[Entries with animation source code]

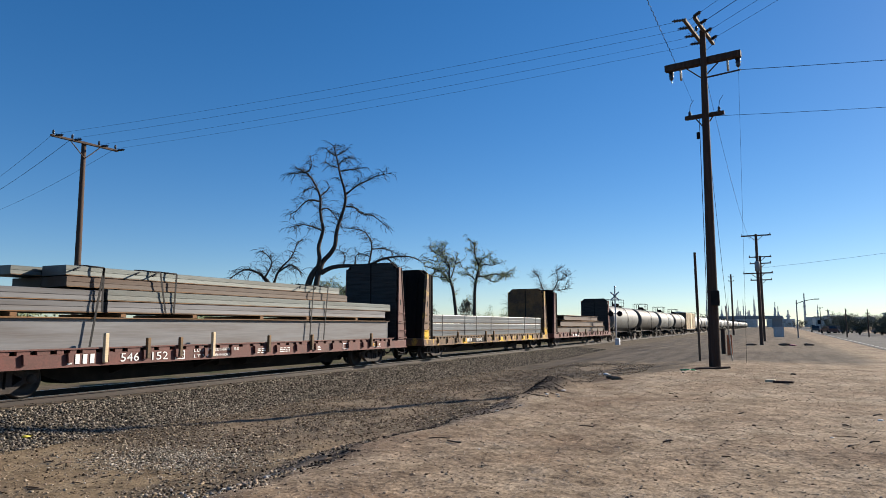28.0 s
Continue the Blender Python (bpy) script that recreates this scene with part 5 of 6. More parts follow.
# third: red car, brown girders below and grey channels above
c3 = bulkhead_flat(77.05, 98.15, "red", "oxide-red bulkhead flat car with steel beams and channels", "board", "red", 3, 4.73)
xc = 87.6
blocks(c3, 80.85 - xc, 0.80, 0.82, 0.24, 4, -1.565, None, "white reporting mark", 0.42)
stencil(c3, "546", 82.35 - xc, 0.80, 0.32, -1.565, None, "white car number", width=0.58)
stencil(c3, "152", 83.3 - xc, 0.80, 0.32, -1.565, None, "white car number", width=0.55)
stencil(c3, "LD LMT 201600 LBS", 84.9 - xc, 0.97, 0.13, -1.565, None, "white stencilled weights", width=1.9)
stencil(c3, "LT WT 84400", 84.9 - xc, 0.80, 0.13, -1.565, None, "white stencilled weights", width=1.5)
stencil(c3, "C", 84.45 - xc, 0.82, 0.15, -1.565, None, "white plate letter")
for r, (ya, yb) in enumerate(((-1.30, -0.42), (-0.40, 0.42), (0.44, 1.30))):
    girder(78.2, 97.0, 1.15, 0.82, ya, yb, "beam", 1, "deep grey steel beam with rusty flanges")
for x in (79.6, 82.6, 85.15, 88.2, 90.8, 94.2):
    dunnage(x, 1.975, 0.10)
sheets(78.9, 82.05, 2.09, 0.60, -1.22, -0.35, "beam", 2)
sheets(82.1, 96.6, 2.09, 0.31, -1.29, -0.35, "beam", 1)
sheets(82.1, 97.1, 2.41, 0.32, -1.27, -0.35, "beamgreen", 1)
sheets(78.6, 97.0, 2.09, 0.62, -0.3, 1.25, "beam", 2)
sheets(80.95, 93.6, 2.74, 0.28, -1.2, -0.2, "beambrown", 1)
sheets(80.95, 93.1, 3.03, 0.28, -1.15, -0.2, "beamgreen", 1)
sheets(80.2, 93.2, 3.04, 0.25, -0.1, 1.1, "beamgreen", 1)
sheets(81.0, 93.2, 2.74, 0.29, -0.1, 1.1, "beambrown", 1)
for x, l in ((81.6, 0.3), (81.9, 0.0), (84.0, -0.25), (84.3, 0.05), (90.9, 0.2), (91.8, 0.25)):
    strap(x, 1.2 if l > 0.1 else 2.1, 3.28, l)
for x in (83.2, 84.35, 88.25, 90.68, 94.9):
    stake(x, 0.85, 1.42)
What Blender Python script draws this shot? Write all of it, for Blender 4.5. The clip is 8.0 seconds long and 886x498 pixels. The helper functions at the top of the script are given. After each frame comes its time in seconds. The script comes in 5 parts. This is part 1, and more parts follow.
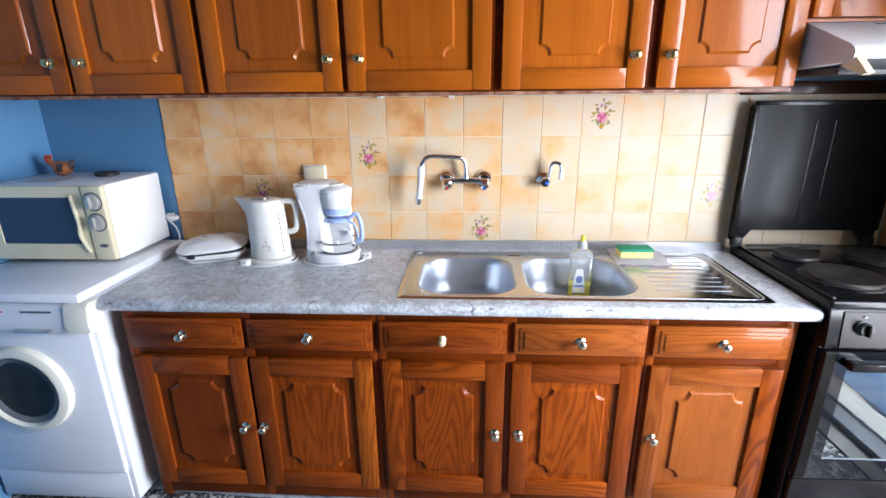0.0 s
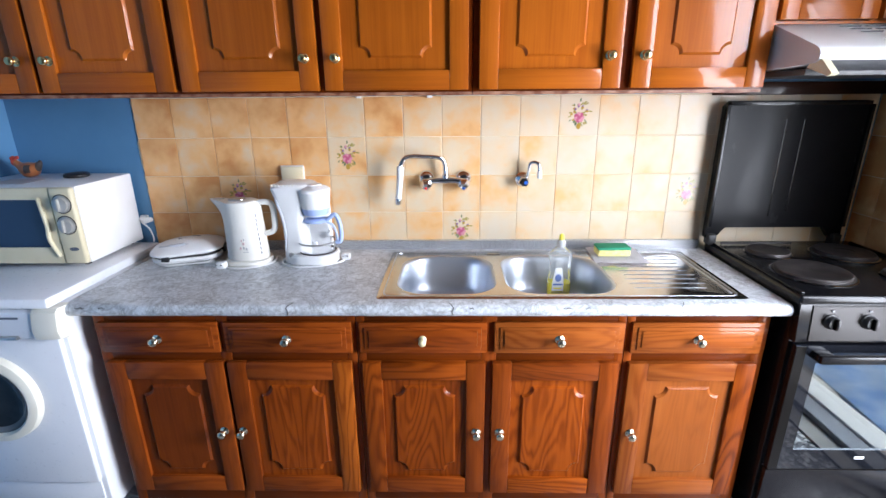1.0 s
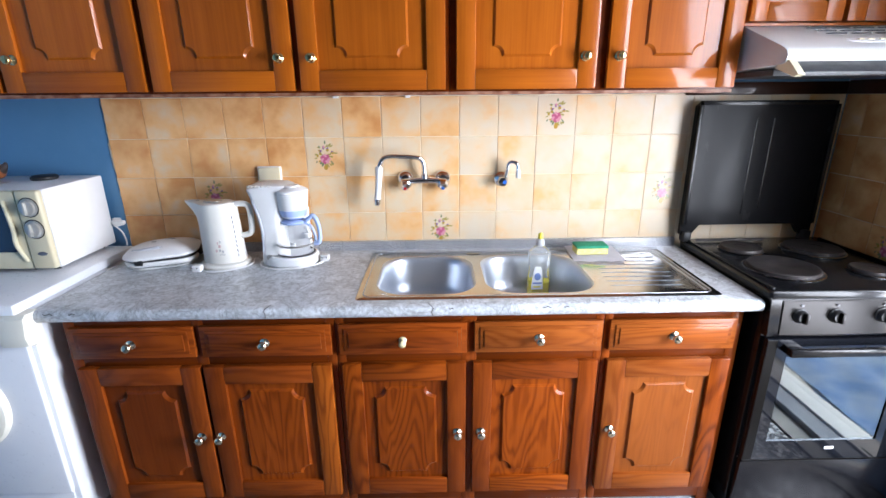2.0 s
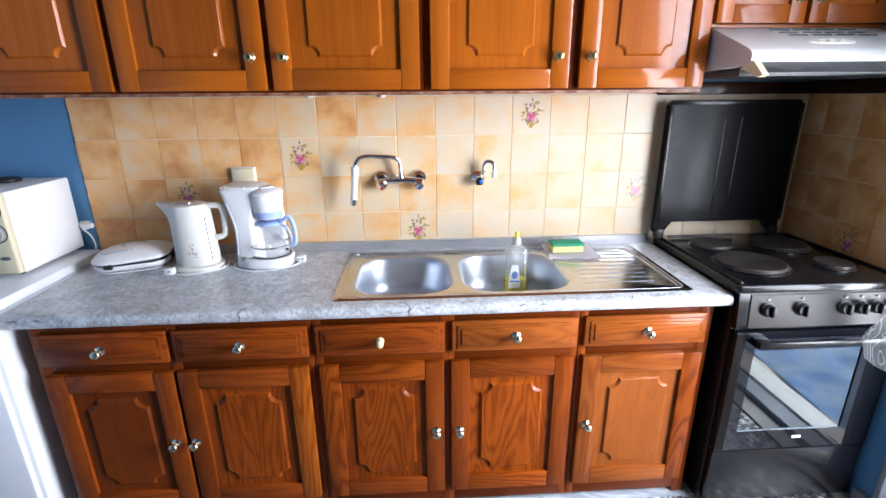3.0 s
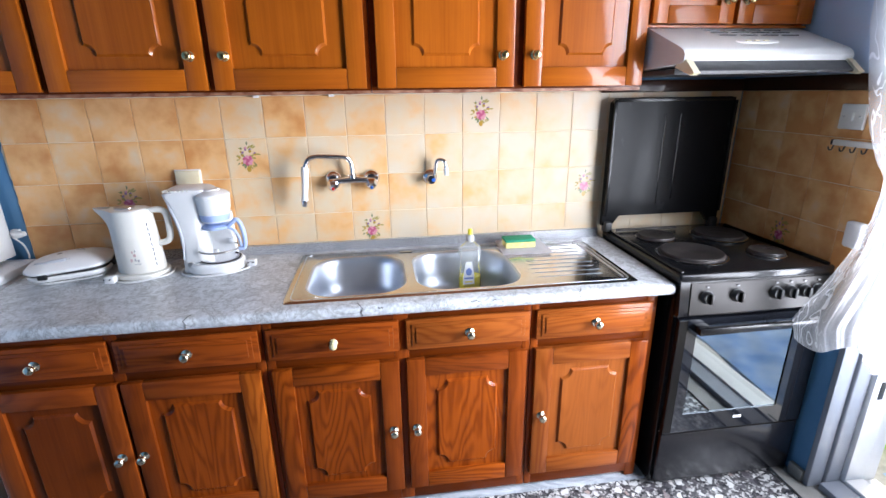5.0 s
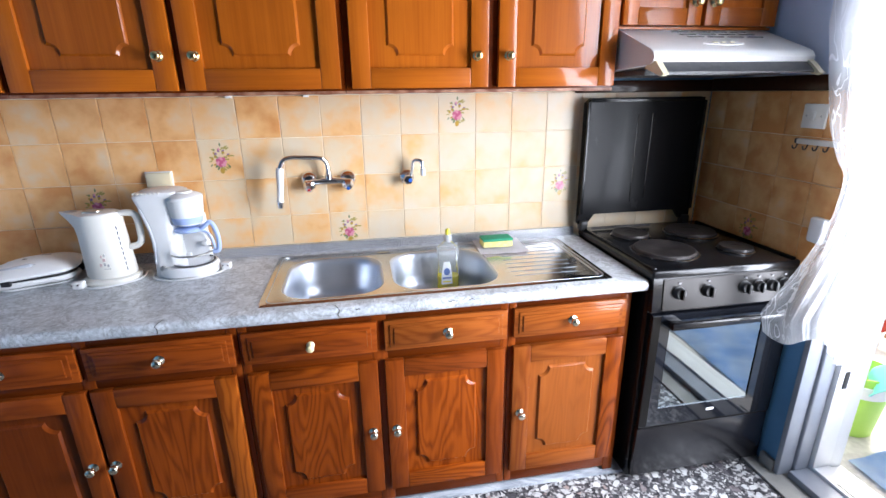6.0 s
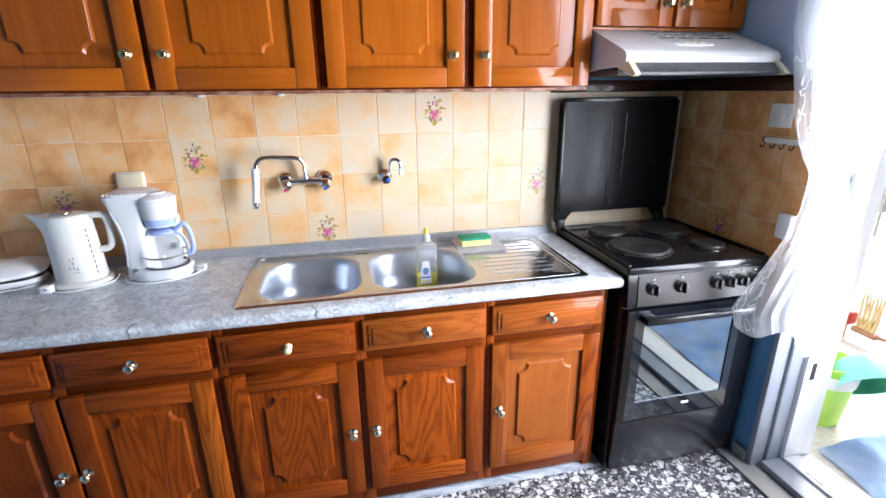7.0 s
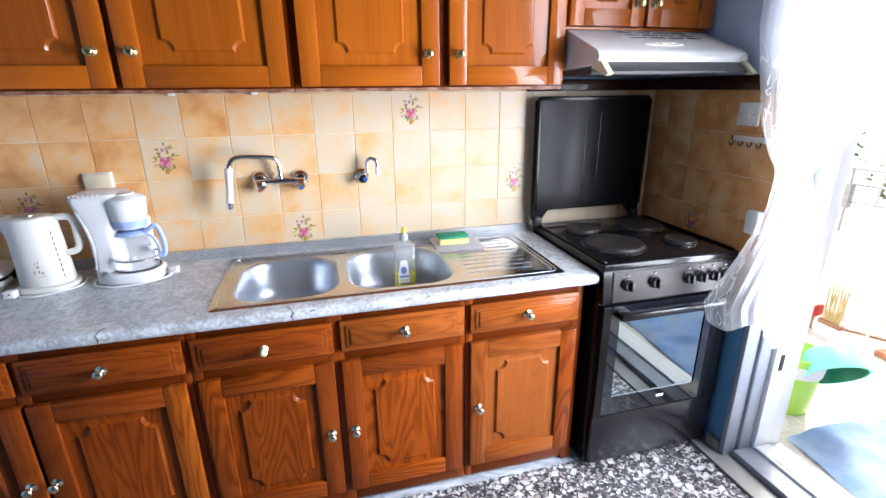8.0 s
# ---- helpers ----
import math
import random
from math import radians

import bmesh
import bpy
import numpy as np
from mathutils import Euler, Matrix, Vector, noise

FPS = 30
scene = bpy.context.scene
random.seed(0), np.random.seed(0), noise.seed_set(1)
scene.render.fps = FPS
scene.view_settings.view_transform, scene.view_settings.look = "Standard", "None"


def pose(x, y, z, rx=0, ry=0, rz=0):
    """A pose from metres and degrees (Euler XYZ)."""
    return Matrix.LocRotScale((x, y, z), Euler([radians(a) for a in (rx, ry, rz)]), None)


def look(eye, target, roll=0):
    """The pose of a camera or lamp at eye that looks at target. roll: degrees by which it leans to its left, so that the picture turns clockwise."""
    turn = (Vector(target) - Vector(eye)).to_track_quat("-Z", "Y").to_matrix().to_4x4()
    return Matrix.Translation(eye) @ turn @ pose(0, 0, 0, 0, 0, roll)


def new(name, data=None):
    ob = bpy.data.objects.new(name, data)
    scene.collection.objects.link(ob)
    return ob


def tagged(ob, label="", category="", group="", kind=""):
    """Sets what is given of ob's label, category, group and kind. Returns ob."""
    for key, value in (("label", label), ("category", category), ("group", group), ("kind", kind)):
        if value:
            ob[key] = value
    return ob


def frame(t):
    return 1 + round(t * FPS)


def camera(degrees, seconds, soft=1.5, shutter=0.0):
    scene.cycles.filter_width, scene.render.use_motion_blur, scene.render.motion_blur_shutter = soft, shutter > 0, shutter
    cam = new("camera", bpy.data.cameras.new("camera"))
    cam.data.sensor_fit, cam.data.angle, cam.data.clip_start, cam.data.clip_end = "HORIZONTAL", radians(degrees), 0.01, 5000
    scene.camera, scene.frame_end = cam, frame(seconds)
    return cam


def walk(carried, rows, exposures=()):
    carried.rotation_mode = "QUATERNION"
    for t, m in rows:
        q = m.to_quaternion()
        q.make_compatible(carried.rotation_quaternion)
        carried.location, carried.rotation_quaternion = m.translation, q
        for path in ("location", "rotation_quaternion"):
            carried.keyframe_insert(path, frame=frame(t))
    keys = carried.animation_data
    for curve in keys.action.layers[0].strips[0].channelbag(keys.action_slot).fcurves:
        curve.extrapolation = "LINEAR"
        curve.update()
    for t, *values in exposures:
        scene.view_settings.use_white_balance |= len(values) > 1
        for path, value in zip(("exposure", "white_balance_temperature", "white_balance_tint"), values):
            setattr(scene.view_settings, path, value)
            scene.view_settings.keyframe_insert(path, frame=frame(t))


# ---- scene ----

◆ **The request**
Output the records above exactly as they are, leaving out the pictures.

◆ **Exercise result**
28.0 s
Continue the Blender Python (bpy) script that recreates this scene with part 5 of 6. More parts follow.
# third: red car, brown girders below and grey channels above
c3 = bulkhead_flat(77.05, 98.15, "red", "oxide-red bulkhead flat car with steel beams and channels", "board", "red", 3, 4.73)
xc = 87.6
blocks(c3, 80.85 - xc, 0.80, 0.82, 0.24, 4, -1.565, None, "white reporting mark", 0.42)
stencil(c3, "546", 82.35 - xc, 0.80, 0.32, -1.565, None, "white car number", width=0.58)
stencil(c3, "152", 83.3 - xc, 0.80, 0.32, -1.565, None, "white car number", width=0.55)
stencil(c3, "LD LMT 201600 LBS", 84.9 - xc, 0.97, 0.13, -1.565, None, "white stencilled weights", width=1.9)
stencil(c3, "LT WT 84400", 84.9 - xc, 0.80, 0.13, -1.565, None, "white stencilled weights", width=1.5)
stencil(c3, "C", 84.45 - xc, 0.82, 0.15, -1.565, None, "white plate letter")
for r, (ya, yb) in enumerate(((-1.30, -0.42), (-0.40, 0.42), (0.44, 1.30))):
    girder(78.2, 97.0, 1.15, 0.82, ya, yb, "beam", 1, "deep grey steel beam with rusty flanges")
for x in (79.6, 82.6, 85.15, 88.2, 90.8, 94.2):
    dunnage(x, 1.975, 0.10)
sheets(78.9, 82.05, 2.09, 0.60, -1.22, -0.35, "beam", 2)
sheets(82.1, 96.6, 2.09, 0.31, -1.29, -0.35, "beam", 1)
sheets(82.1, 97.1, 2.41, 0.32, -1.27, -0.35, "beamgreen", 1)
sheets(78.6, 97.0, 2.09, 0.62, -0.3, 1.25, "beam", 2)
sheets(80.95, 93.6, 2.74, 0.28, -1.2, -0.2, "beambrown", 1)
sheets(80.95, 93.1, 3.03, 0.28, -1.15, -0.2, "beamgreen", 1)
sheets(80.2, 93.2, 3.04, 0.25, -0.1, 1.1, "beamgreen", 1)
sheets(81.0, 93.2, 2.74, 0.29, -0.1, 1.1, "beambrown", 1)
for x, l in ((81.6, 0.3), (81.9, 0.0), (84.0, -0.25), (84.3, 0.05), (90.9, 0.2), (91.8, 0.25)):
    strap(x, 1.2 if l > 0.1 else 2.1, 3.28, l)
for x in (83.2, 84.35, 88.25, 90.68, 94.9):
    stake(x, 0.85, 1.42)
What Blender Python script draws this shot? Write all of it, for Blender 4.5. The clip is 8.0 seconds long and 886x498 pixels. The helper functions at the top of the script are given. After each frame comes its time in seconds. The script comes in 5 parts. This is part 1, and more parts follow.
0.0 s
1.0 s
2.0 s
3.0 s
5.0 s
6.0 s
7.0 s
8.0 s
# ---- helpers ----
import math
import random
from math import radians

import bmesh
import bpy
import numpy as np
from mathutils import Euler, Matrix, Vector, noise

FPS = 30
scene = bpy.context.scene
random.seed(0), np.random.seed(0), noise.seed_set(1)
scene.render.fps = FPS
scene.view_settings.view_transform, scene.view_settings.look = "Standard", "None"


def pose(x, y, z, rx=0, ry=0, rz=0):
    """A pose from metres and degrees (Euler XYZ)."""
    return Matrix.LocRotScale((x, y, z), Euler([radians(a) for a in (rx, ry, rz)]), None)


def look(eye, target, roll=0):
    """The pose of a camera or lamp at eye that looks at target. roll: degrees by which it leans to its left, so that the picture turns clockwise."""
    turn = (Vector(target) - Vector(eye)).to_track_quat("-Z", "Y").to_matrix().to_4x4()
    return Matrix.Translation(eye) @ turn @ pose(0, 0, 0, 0, 0, roll)


def new(name, data=None):
    ob = bpy.data.objects.new(name, data)
    scene.collection.objects.link(ob)
    return ob


def tagged(ob, label="", category="", group="", kind=""):
    """Sets what is given of ob's label, category, group and kind. Returns ob."""
    for key, value in (("label", label), ("category", category), ("group", group), ("kind", kind)):
        if value:
            ob[key] = value
    return ob


def frame(t):
    return 1 + round(t * FPS)


def camera(degrees, seconds, soft=1.5, shutter=0.0):
    scene.cycles.filter_width, scene.render.use_motion_blur, scene.render.motion_blur_shutter = soft, shutter > 0, shutter
    cam = new("camera", bpy.data.cameras.new("camera"))
    cam.data.sensor_fit, cam.data.angle, cam.data.clip_start, cam.data.clip_end = "HORIZONTAL", radians(degrees), 0.01, 5000
    scene.camera, scene.frame_end = cam, frame(seconds)
    return cam


def walk(carried, rows, exposures=()):
    carried.rotation_mode = "QUATERNION"
    for t, m in rows:
        q = m.to_quaternion()
        q.make_compatible(carried.rotation_quaternion)
        carried.location, carried.rotation_quaternion = m.translation, q
        for path in ("location", "rotation_quaternion"):
            carried.keyframe_insert(path, frame=frame(t))
    keys = carried.animation_data
    for curve in keys.action.layers[0].strips[0].channelbag(keys.action_slot).fcurves:
        curve.extrapolation = "LINEAR"
        curve.update()
    for t, *values in exposures:
        scene.view_settings.use_white_balance |= len(values) > 1
        for path, value in zip(("exposure", "white_balance_temperature", "white_balance_tint"), values):
            setattr(scene.view_settings, path, value)
            scene.view_settings.keyframe_insert(path, frame=frame(t))


# ---- scene ----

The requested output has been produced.